也對,薛令剛剛還邀請他和她談戀愛,他怎麽會沒眼力勁到告訴薛令,這家店的老板就是他前女友。告訴她,他們同一個學校,談了兩年多,在畢業前夕一拍兩散,各奔東西。
她将餐食送到位置上的時候,話題已經莫名其妙跳躍到薛令之前碩士研究生畢業GAP(空檔年)環游世界的那一年。

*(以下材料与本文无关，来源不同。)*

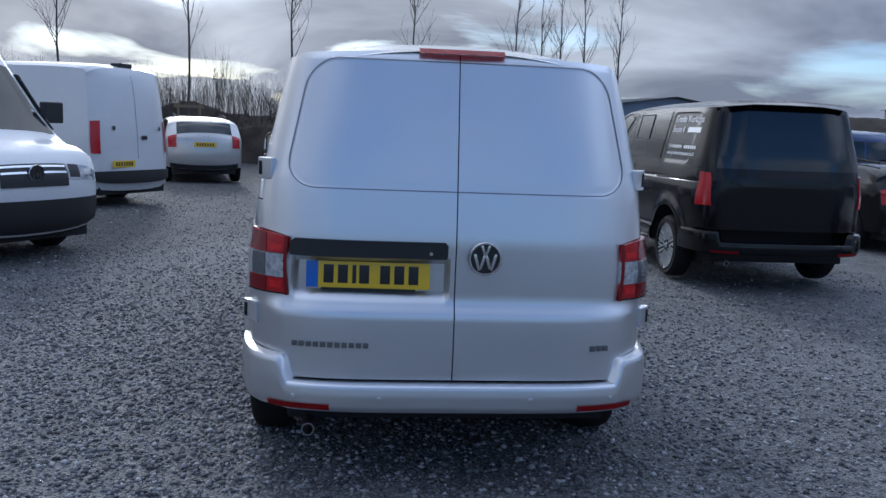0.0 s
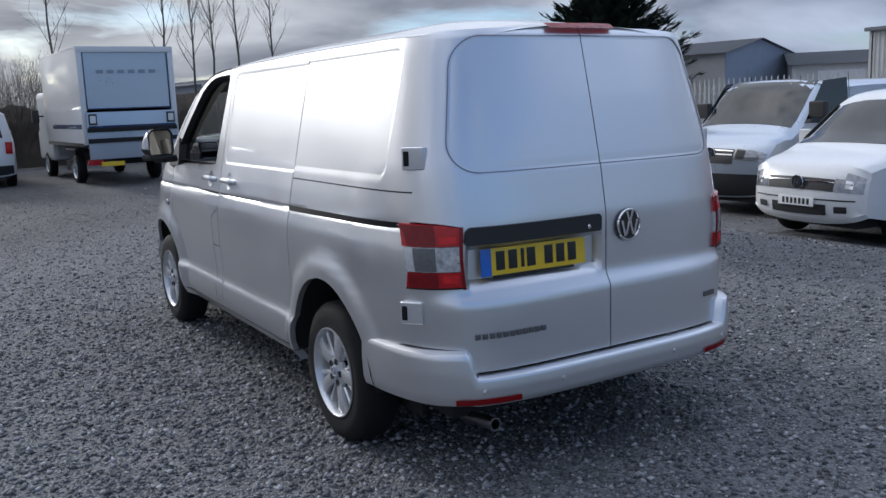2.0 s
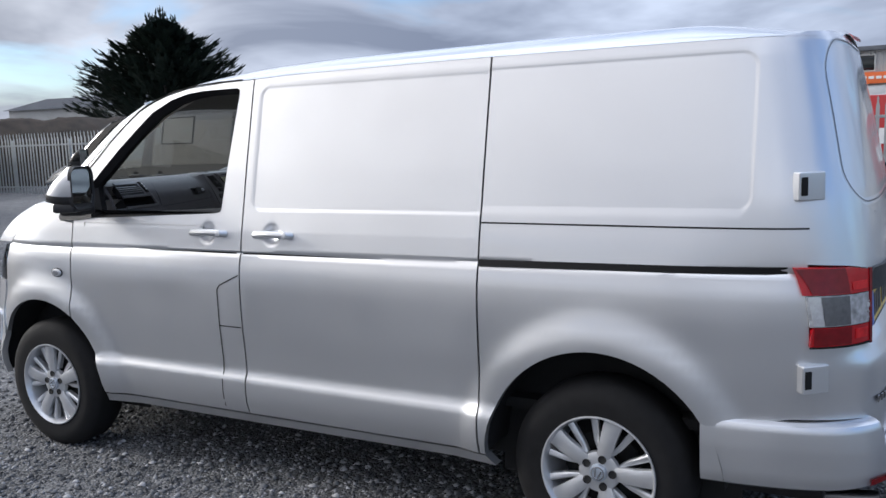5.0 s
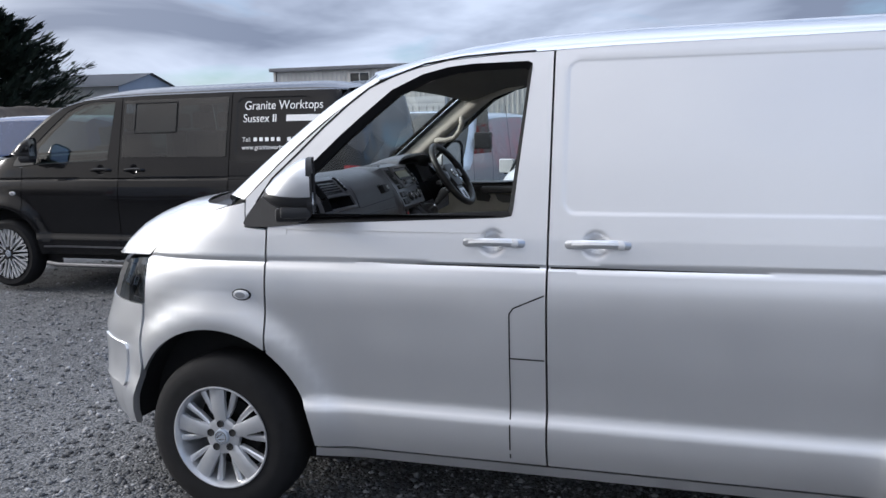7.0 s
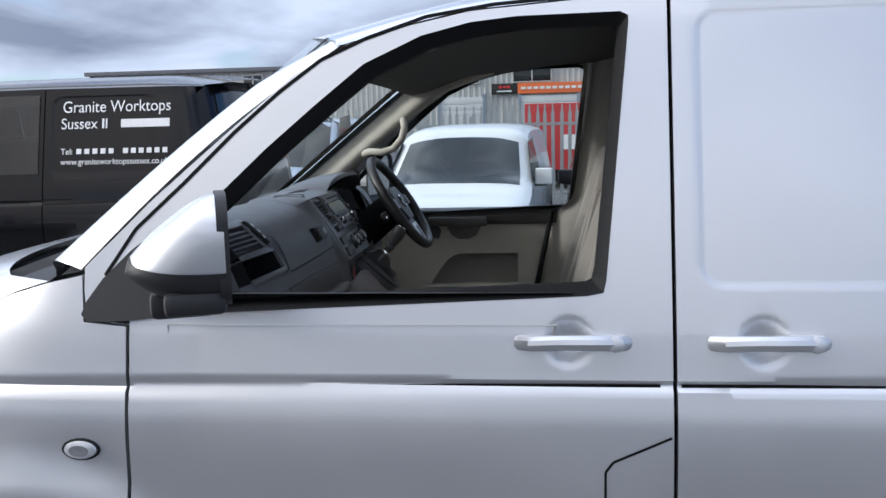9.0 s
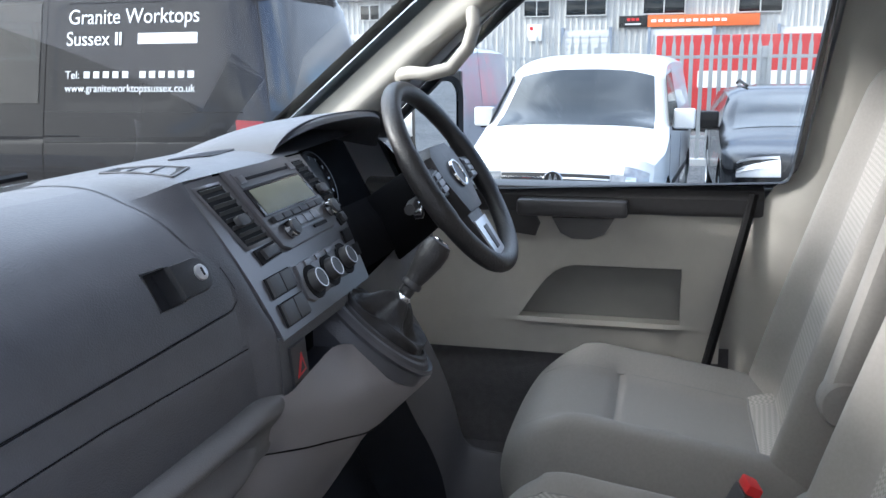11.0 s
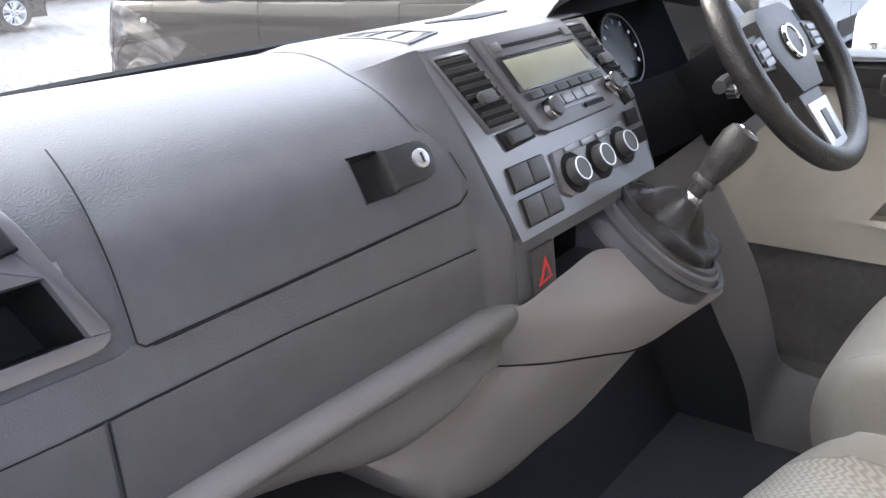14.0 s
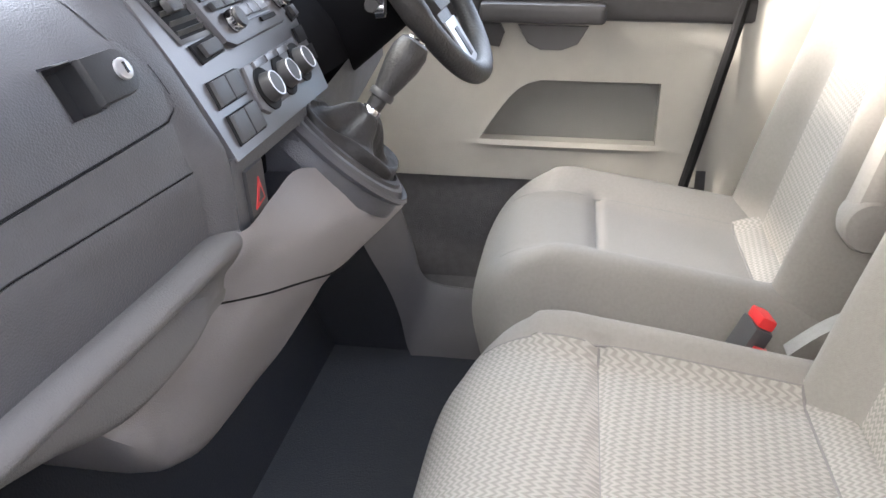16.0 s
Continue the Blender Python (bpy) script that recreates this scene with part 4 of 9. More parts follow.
    # door mirror: painted cap, black foot and rim, glass that looks back
    def cap(u, v):
        a, b = 2 * math.pi * u, math.pi * v
        k = 2 / 2.8
        cx, cz = math.copysign(abs(math.cos(a)) ** k, math.cos(a)), math.copysign(abs(math.sin(a)) ** k, math.sin(a))
        depth = math.sin(b / 2) if v < 1 else 1
        rad = math.sin(b / 2) ** 0.55
        z = cz * 0.088 * rad + (0.020 if cz > 0 else 0.0) * rad
        return Vector((cx * 0.100 * rad, 0.165 * (1 - v) ** 0.75 * (1 - 4.2 * max(-0.03, z)), z))
    bm = bm_grid(cap, 40, 12)
    top = Matrix.Translation((sg * 1.045, 3.475 if sg < 0 else far_y, 1.375)) @ pose(0, 0, 0, 0, 0, -sg * 22)
    mr = part("door_mirror", bm, paint, root, "silver door mirror on a black foot", m=top)
    part("lower_shell", bm_grid(lambda u, v: cap(0.53 + 0.44 * u, v) * 1.015, 20, 12), PLASTIC, mr, "black underside")
    part("mirror_glass", bm_prism(round_rect(-0.088, -0.080, 0.088, 0.097, 0.04), lambda u, v, d: Vector((u, 0.006 - d, v)), 0.003), MIRROR, mr)
    rim = bmesh.new()
    o1, o2 = round_rect(-0.099, -0.092, 0.099, 0.1095, 0.05), round_rect(-0.088, -0.080, 0.088, 0.097, 0.04)
    a = [rim.verts.new((u, -0.008, v)) for u, v in o1]
    b = [rim.verts.new((u, 0.0, v)) for u, v in o2]
    c = [rim.verts.new((u * 0.99, 0.012, v)) for u, v in o1]
    for k in range(len(a)):
        j = (k + 1) % len(a)
        rim.faces.new((a[k], a[j], b[j], b[k])); rim.faces.new((a[k], a[j], c[j], c[k]))
    part("mirror_rim", rim, PLASTIC, mr)
    bm = bm_box(-0.088, 0.088, 0.0, 0.11, -0.104, -0.06, 0.022, 4)
    part("mirror_foot", bm, PLASTIC, mr)
    arm = bm_box(-0.15 if sg > 0 else 0.02, -0.02 if sg > 0 else 0.15, 0.02, 0.14, -0.128, -0.075, 0.024, 4)
    part("mirror_arm", arm, PLASTIC, mr)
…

“我在利雅得旅游的時候,街上有一只阿富汗獵犬不知道為什麽特別喜歡我,一見面就瘋狂舔我。我和它玩了一會兒就準備走了,結果狗狗的主人攔住我,給了我五百美金,讓我陪它的狗玩多一會兒。我說不要,他還硬塞,最後我整個人幸福得冒泡泡,又能撸狗又能賺外快。早知道現在……”薛令臉上的笑意微妙地停頓了一下,“要是能穿越就好了,我一定要回到那個時候,問一問那個土豪,他家裏缺不缺看狗的,能辦工作簽證的話,我願意給他看一輩子的狗!”
兩人相談甚歡,雒宇習慣性道謝的時候甚至都沒有把視線從薛令的臉上移開。愉悅的因子在空中浮動,落在楊舒屹的皮膚上,莫名燙了一下。
眼不見心不煩,既然已經确定薛令不會從雒宇口中得知她的身份,楊舒屹幹脆進後廚備料去了。賺錢要緊,其他的事情都是過眼煙雲。